После поездки он, несколько приободренный, продолжал работу над книгой о философии цивилизации, с нетерпением ожидая, когда придет рукопись из Ламбарене. Швейцер уже подходил к концу своего обзора мировой философии с точки зрения ее этического приятия мира. Теперь ему пришла мысль рассмотреть под тем же углом зрения главные мировые религии — религию Заратустры, иудаизм, христианство, ислам, брахманизм, буддизм, индуизм и китайскую религиозную философию. Это исследование подтвердило для него мысль о том, что цивилизация имеет основой этическое приятие мира. Он убедился, что религии, отрицающие мир и жизнь, не проявляют никакого интереса к цивилизации (брахманизм, буддизм), тогда как в религиях, включающих в свою систему этическое приятие мира (религия иудаизма времен пророков, религия Заратустры, китайская религиозная мысль), содержится сильное стремление к цивилизации. Последние, по мнению Швейцера, стремятся к улучшению социальных условий и призывают к целенаправленному действию во имя общих целей, тогда как пессимистические религии призывают только к уединенному размышлению.
В эти годы смятения и разрухи Швейцер писал об оптимизме и пессимизме. «Мое знание пессимистично, — заявлял он, — но моя воля и надежда оптимистичны». Швейцер очень остро ощущал то, что называют отсутствием цели в событиях, происходящих в огромном мире, и оттого был пессимистом. Не только жизнь людскую, но и всю живую жизнь вокруг он воспринимал с состраданием, с болью. И он никогда не пытался устраниться от этого мира страданий, закрыть глаза и уши. Для него казалось несомненным, что каждый из живущих должен принять на себя часть этого бремени боли и страданий.

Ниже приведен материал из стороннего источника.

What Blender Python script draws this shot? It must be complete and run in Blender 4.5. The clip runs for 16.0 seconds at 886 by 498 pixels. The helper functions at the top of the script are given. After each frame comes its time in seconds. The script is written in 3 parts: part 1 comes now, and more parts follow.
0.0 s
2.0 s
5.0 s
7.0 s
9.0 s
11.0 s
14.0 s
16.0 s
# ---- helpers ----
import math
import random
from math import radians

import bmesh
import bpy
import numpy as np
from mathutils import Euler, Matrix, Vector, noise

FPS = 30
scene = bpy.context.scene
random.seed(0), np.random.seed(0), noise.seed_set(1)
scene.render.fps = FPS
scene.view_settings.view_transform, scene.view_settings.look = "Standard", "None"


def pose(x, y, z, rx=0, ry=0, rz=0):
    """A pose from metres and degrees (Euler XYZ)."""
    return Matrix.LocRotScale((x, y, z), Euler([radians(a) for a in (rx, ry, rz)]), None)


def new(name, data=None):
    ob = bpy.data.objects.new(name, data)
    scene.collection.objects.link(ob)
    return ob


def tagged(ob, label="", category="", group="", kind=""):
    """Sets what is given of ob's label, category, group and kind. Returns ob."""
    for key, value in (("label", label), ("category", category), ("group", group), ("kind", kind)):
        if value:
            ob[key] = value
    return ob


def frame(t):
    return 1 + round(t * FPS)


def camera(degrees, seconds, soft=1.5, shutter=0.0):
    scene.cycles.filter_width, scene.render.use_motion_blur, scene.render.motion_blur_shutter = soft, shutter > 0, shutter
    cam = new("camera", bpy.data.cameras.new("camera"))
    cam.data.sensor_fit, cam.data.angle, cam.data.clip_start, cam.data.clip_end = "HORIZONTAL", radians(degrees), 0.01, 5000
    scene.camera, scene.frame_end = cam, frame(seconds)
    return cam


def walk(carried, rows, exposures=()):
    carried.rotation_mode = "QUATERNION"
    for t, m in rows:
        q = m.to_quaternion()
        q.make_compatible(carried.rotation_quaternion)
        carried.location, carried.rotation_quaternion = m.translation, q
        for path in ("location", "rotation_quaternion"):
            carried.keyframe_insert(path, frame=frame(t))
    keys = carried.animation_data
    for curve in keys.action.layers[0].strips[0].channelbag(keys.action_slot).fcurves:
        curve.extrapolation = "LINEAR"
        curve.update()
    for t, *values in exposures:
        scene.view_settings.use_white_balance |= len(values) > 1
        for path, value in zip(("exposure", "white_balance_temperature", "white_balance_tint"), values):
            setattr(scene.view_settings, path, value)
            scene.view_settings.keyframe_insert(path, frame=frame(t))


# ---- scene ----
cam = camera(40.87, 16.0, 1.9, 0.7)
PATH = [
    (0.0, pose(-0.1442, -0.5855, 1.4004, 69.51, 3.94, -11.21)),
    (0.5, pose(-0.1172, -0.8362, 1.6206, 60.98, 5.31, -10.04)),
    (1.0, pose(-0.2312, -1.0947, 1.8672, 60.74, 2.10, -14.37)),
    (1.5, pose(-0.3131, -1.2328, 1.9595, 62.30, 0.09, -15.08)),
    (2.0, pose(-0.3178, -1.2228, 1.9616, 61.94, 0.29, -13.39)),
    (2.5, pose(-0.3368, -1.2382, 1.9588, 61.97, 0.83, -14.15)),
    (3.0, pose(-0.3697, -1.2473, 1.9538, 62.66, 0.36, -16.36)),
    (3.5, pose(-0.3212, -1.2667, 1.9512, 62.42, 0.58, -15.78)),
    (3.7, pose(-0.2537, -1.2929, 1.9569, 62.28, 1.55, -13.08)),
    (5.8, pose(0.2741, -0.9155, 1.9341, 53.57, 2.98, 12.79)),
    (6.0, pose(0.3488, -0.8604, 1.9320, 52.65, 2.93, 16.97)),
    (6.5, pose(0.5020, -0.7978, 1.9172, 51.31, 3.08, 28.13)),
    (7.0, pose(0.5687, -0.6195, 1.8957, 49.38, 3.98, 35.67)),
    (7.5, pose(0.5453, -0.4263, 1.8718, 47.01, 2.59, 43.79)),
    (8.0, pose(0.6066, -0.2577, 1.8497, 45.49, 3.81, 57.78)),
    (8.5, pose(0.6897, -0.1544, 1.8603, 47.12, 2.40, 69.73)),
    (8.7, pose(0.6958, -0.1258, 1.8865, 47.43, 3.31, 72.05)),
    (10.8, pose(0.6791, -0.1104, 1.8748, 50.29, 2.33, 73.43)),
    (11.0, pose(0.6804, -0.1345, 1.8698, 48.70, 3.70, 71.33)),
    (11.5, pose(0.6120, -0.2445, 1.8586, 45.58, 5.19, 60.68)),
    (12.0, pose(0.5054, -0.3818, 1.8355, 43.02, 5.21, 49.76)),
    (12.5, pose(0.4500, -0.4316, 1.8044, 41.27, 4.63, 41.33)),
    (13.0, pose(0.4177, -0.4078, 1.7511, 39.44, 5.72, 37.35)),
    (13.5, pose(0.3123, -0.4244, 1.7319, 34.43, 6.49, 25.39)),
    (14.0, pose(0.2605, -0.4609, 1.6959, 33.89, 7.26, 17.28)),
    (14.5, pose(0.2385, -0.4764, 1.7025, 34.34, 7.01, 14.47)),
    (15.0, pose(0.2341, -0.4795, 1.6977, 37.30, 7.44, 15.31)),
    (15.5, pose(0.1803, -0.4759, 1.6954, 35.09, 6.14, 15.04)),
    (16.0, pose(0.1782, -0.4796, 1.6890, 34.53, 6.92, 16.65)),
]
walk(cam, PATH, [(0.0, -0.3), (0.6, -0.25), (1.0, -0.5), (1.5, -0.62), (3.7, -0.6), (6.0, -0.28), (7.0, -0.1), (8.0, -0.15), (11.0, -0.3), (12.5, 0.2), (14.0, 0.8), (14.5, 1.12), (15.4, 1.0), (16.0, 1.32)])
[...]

Состояние буржуазной культуры толкало Швейцера к пессимизму. Он был убежден, что нынешняя дорога ведет ее к новому средневековью. И все же он сумел остаться оптимистом, твердо держась одной веры, сопровождавшей его из далекого детства: веры в правду, в истину. (В этом смысле он был близок Ганди, писавшему: «Я поклоняюсь богу только как истине».)
Швейцер был убежден, что «дух, порожденный истиной, сильнее обстоятельств». Человечество, верил он, обретет только ту судьбу, которую подготовит себе своим умственным и духовным настроем. И потому он не верил, что человечество дойдет до самого конца по этой дороге гибели.

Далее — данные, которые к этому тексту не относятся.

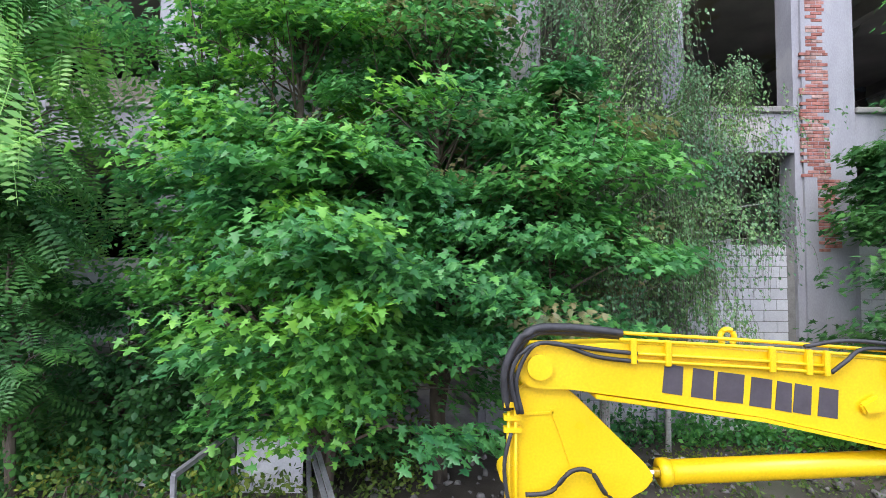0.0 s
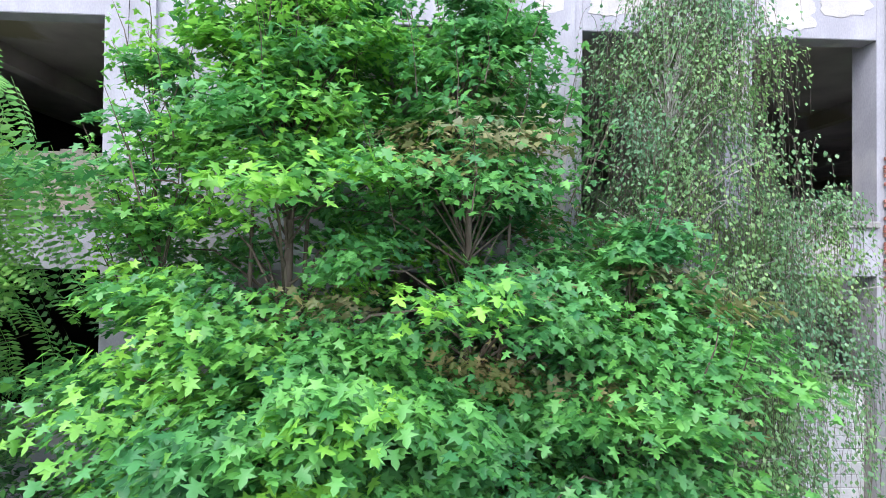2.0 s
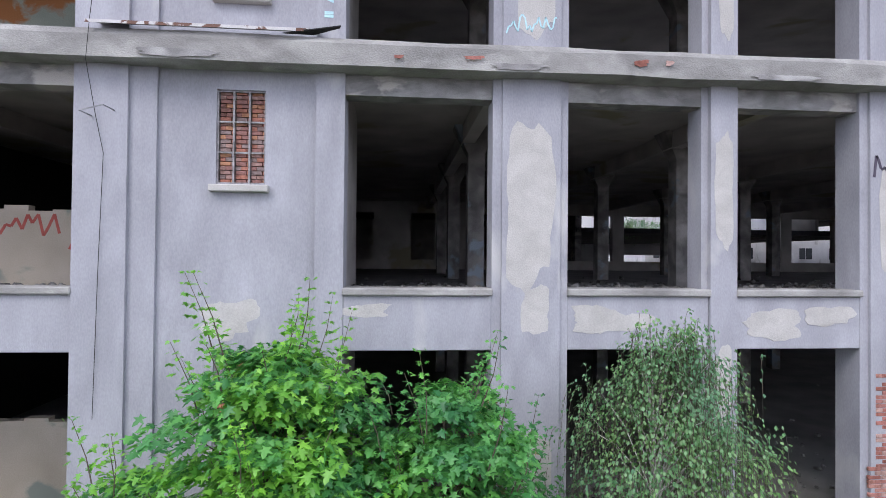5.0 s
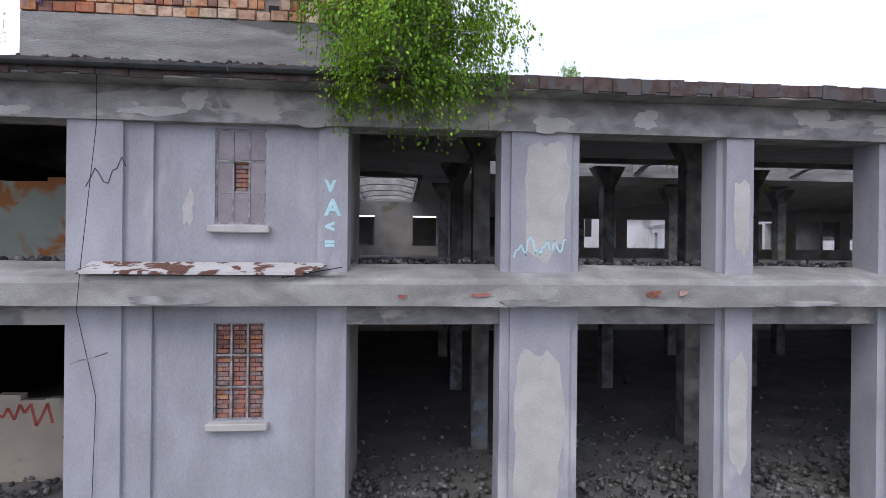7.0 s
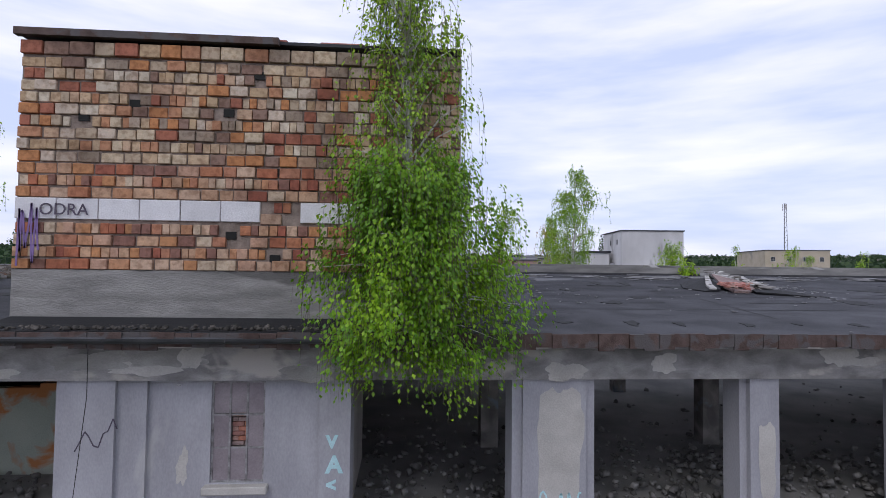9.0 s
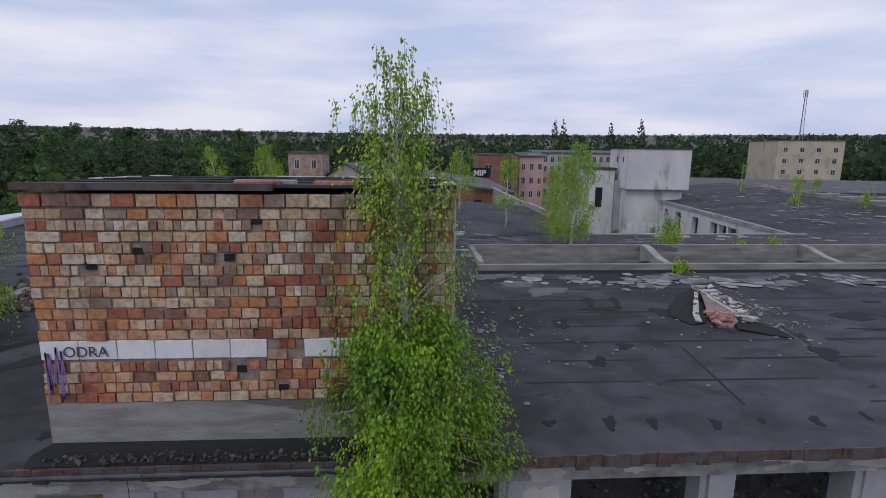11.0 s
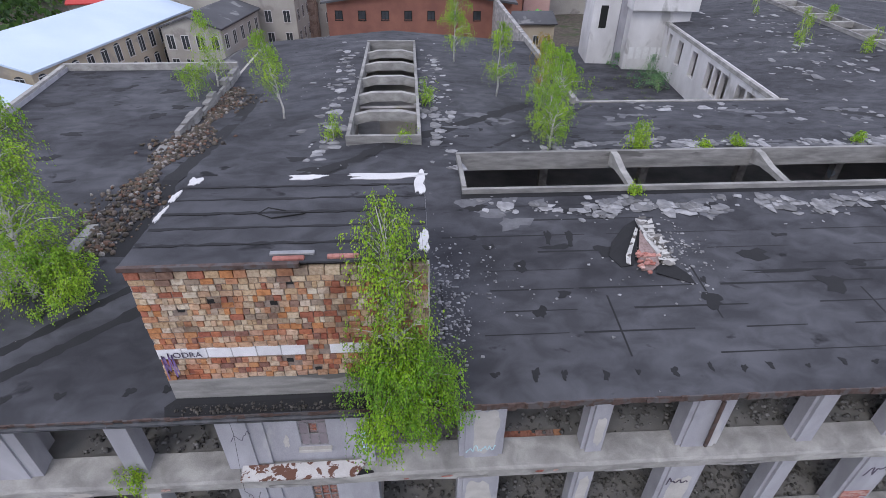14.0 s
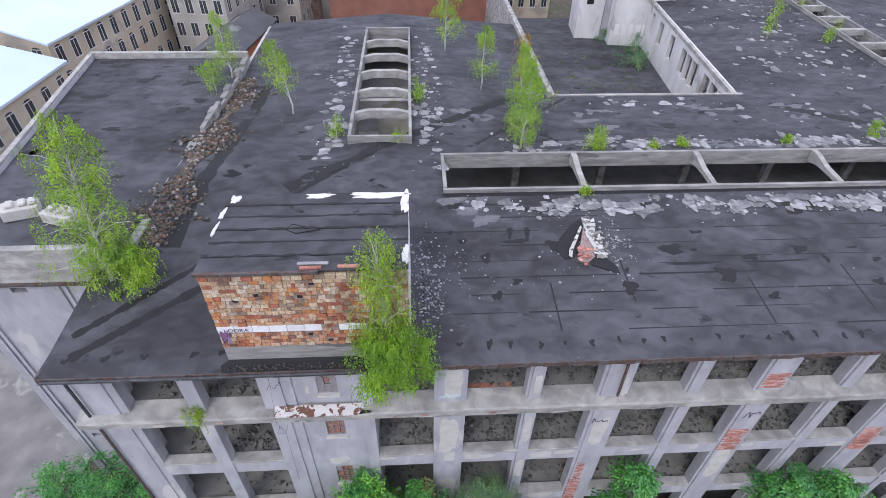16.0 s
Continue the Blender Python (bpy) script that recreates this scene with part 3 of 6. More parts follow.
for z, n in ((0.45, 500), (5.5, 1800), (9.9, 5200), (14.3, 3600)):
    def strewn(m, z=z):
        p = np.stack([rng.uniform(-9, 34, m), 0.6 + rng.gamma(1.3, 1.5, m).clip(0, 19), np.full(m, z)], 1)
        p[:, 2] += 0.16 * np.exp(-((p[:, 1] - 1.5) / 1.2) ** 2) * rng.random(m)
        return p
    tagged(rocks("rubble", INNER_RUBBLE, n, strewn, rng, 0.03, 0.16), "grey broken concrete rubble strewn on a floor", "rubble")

# ---------------------------------------------------------------- stair windows with bricked panes
STEEL_FRAME = material("window_steel", (0.16, 0.15, 0.15), (0.40, 0.39, 0.40), 8.0, 0.7, 0.3, bump=0.2)
PANE = material("dusty_pane", (0.20, 0.17, 0.19), (0.30, 0.26, 0.28), 2.5, 0.4, bump=0.05)


def stair_window(z0, z1, bricked, name):
    w = tagged(new(name), "steel framed stair window with bricked and dusty panes", "window", kind="structure")
    bm = bmesh.new()
    for x in (-2.14, -1.88, -1.62, -1.36):
        box(bm, x, x + 0.03, 0.17, 0.21, z0, z1)
    for k in range(4):
        z = z0 + (z1 - z0 - 0.03) * k / 3
        box(bm, -2.11, -1.36, 0.175, 0.205, z, z + 0.03)
    part("window_frame", bm, STEEL_FRAME, w)
    box_part("window_sill", PALE_PATCH, w, -2.22, -1.25, 0.0, 0.2, z0 - 0.14, z0 - 0.02, "pale concrete sill", bevel=0.015)
    box_part("backing", MORTAR, w, -2.14, -1.33, 0.30, 0.42, z0, z1)
    for c in range(3):
        for r in range(3):
            x, z, h = -2.11 + 0.26 * c, z0 + (z1 - z0) * r / 3 + 0.02, (z1 - z0) / 3
            if (c, r) in bricked:
                bond(w, INFILL, x, x + 0.235, z, z + h - 0.02, 0.23, 0.19, 0.075, 0.06, rng, 0.01)
            else:
                box_part("pane", PANE, w, x, x + 0.23, 0.186, 0.192, z, z + h - 0.03)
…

Когда люди Запада восстанут против духа безмыслия, когда они окажутся личностями, достаточно здравыми и глубокими, чтобы излучать как движущую силу идеалы этического прогресса, рассуждал Швейцер, именно тогда начнется движение духа, достаточно сильное, чтобы пробудить новое умственное и духовное настроение в человечестве.
Считал ли Швейцер, что и он сможет стать одним из духовных вождей своего века и личностью, достаточно здравой и глубокой, чтобы произвести этический сдвиг в душах современников? Во всяком случае, он никогда не высказывал этой мысли прямо. Но если бы это и было так, у нас не было бы оснований ни обвинять доктора Швейцера в нескромности, ни разочаровываться на этом основании в пробуждаемом им духовном настроении. Так или иначе, существенной для системы Швейцера является его оптимистическая убежденность.
«Я верю в будущее человечества, — писал он, — потому что я убежден в силе правды и силе духа». Этическое приятие мира включает в себя, по Швейцеру, оптимистическую волю и надежду, которые нельзя утратить. Они не страшатся грустной действительности, не страшатся взглянуть ей прямо в лицо.
Швейцер трудился над своим исследованием религий и этики накануне рождества 1919 года, когда вдруг пришло письмо из Швеции в красивом официальном конверте. Это была первая весть о спасении и надежде, хотя Швейцер, конечно, еще не сознавал этого. Архиепископ Швеции Натан Седерблом разыскал доктора Швейцера в эту трудную минуту жизни и пригласил их с женой погостить у себя дома, а также прочесть сразу после пасхи курс лекций в университете Упсалы. Швейцеру предоставлялось самому выбрать тему лекций, желательно только, чтоб они были связаны с проблемами этики.